L'Afrique : un géant endormi de la transition énergétique
Avec un ensoleillement record et des ressources éoliennes et hydroélectriques abondantes, l'Afrique dispose d’un potentiel exceptionnel et pourrait ainsi devenir un leader de la transition énergétique. Pourtant, elle ne représente que 2 % de la capacité installée mondiale en renouvelables.
Pourquoi ce paradoxe ? Parce que la planification énergétique ne tient pas assez compte des spécificités climatiques locales. Une gestion plus fine des ressources et des infrastructures adaptées pourrait non seulement sécuriser son autonomie énergétique, mais aussi transformer le continent en un leader de l’énergie propre.
Pas de transition énergétique sans intelligence climatique
On ne peut plus se contenter d'ajouter des panneaux solaires et des éoliennes en espérant que l'énergie sera toujours au rendez-vous. Nous devons comprendre les vents changeants, les sécheresses imprévisibles, les bouleversements des cycles climatiques, etc., pour les tourner à notre avantage.

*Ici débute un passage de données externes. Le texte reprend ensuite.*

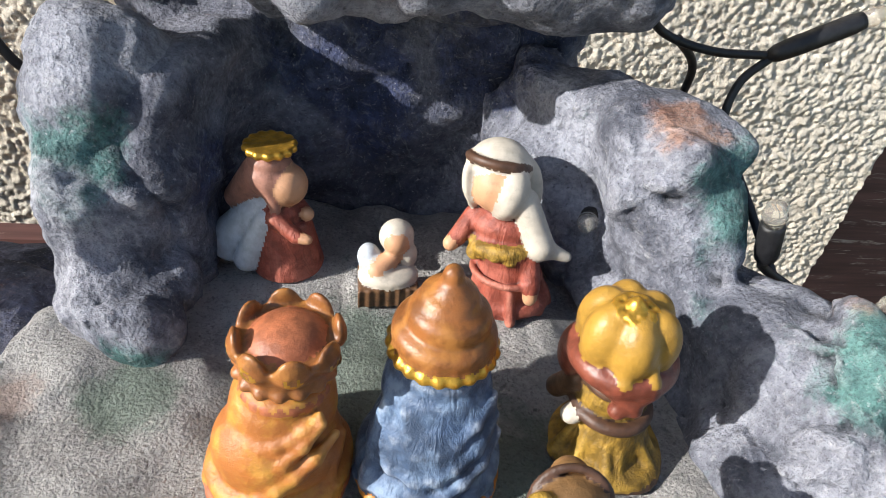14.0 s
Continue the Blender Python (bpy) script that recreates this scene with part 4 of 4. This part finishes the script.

Il est fondamental de construire un modèle énergétique résilient, ancré dans la science du climat. La transition énergétique ne se fera pas sans le climat, elle se fera avec lui, ou pas du tout.
Source de l'article
World Meteorological Organization (WMO), International Renewable Energy Agency (IRENA), & Copernicus Climate Change Service (C3S), operated by European Centre for Medium-Range Weather Forecasts (ECMWF). (2025, March 4). 2023 Year in Review: Climate-driven global renewable energy potential resources and energy demand.